Select CIDR blocks that don't overlap with any other network (in Oracle Cloud Infrastructure, your on-premises data center, or another cloud provider) to which you intend to set up private connections.
When you design the subnets, consider your traffic flow and security requirements. Attach all the resources within a specific tier or role to the same subnet, which can serve as a security boundary.
After you create a VCN, you can change, add, and remove its CIDR blocks.
Use regional subnets for your deployment, regardless of the number of availability domains.
- Security lists
Use security lists to define ingress and egress rules that apply to the entire subnet.
For example, this architecture allows ICMP internally for the entire private subnet.
- Network security groups (NSGs)
You can use NSGs to define a set of ingress and egress rules that apply to specific VNICs. We recommend using NSGs rather than security lists, because NSGs enable you to separate the VCN's subnet architecture from the security requirements of your application.
- Security Zones
For resources that require maximum security, Oracle recommends that you use security zones. A security zone is a compartment associated with an Oracle-defined recipe of security policies that are based on best practices. For example, the resources in a security zone must not be accessible from the public internet and they must be encrypted using customer-managed keys. When you create and update resources in a security zone, Oracle Cloud Infrastructure validates the operations against the policies in the security-zone recipe, and denies operations that violate any of the policies.

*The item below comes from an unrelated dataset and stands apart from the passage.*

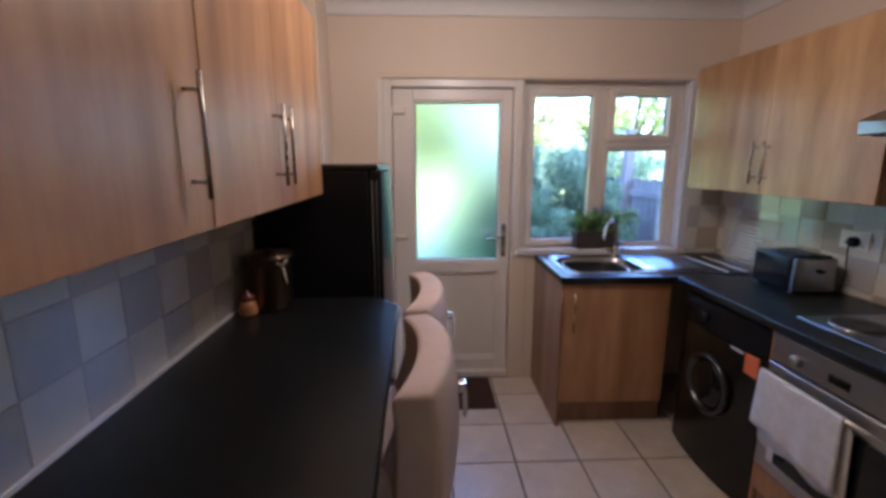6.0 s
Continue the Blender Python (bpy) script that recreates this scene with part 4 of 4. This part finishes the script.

To get the best performance, choose the correct Compute shape with appropriate bandwidth.
Consider using a high-availability option based on your deployment requirements and region. Options include using multiple availability domains in a region and fault domains.
A DenseIO instance provides higher performance on I/O operations for a higher cost. Evaluate your requirements to choose the appropriate Compute shape.
- Monitoring and alerts
Set up monitoring and alerts on CPU and memory usage for your nodes, so that you can scale the shape up or down as needed.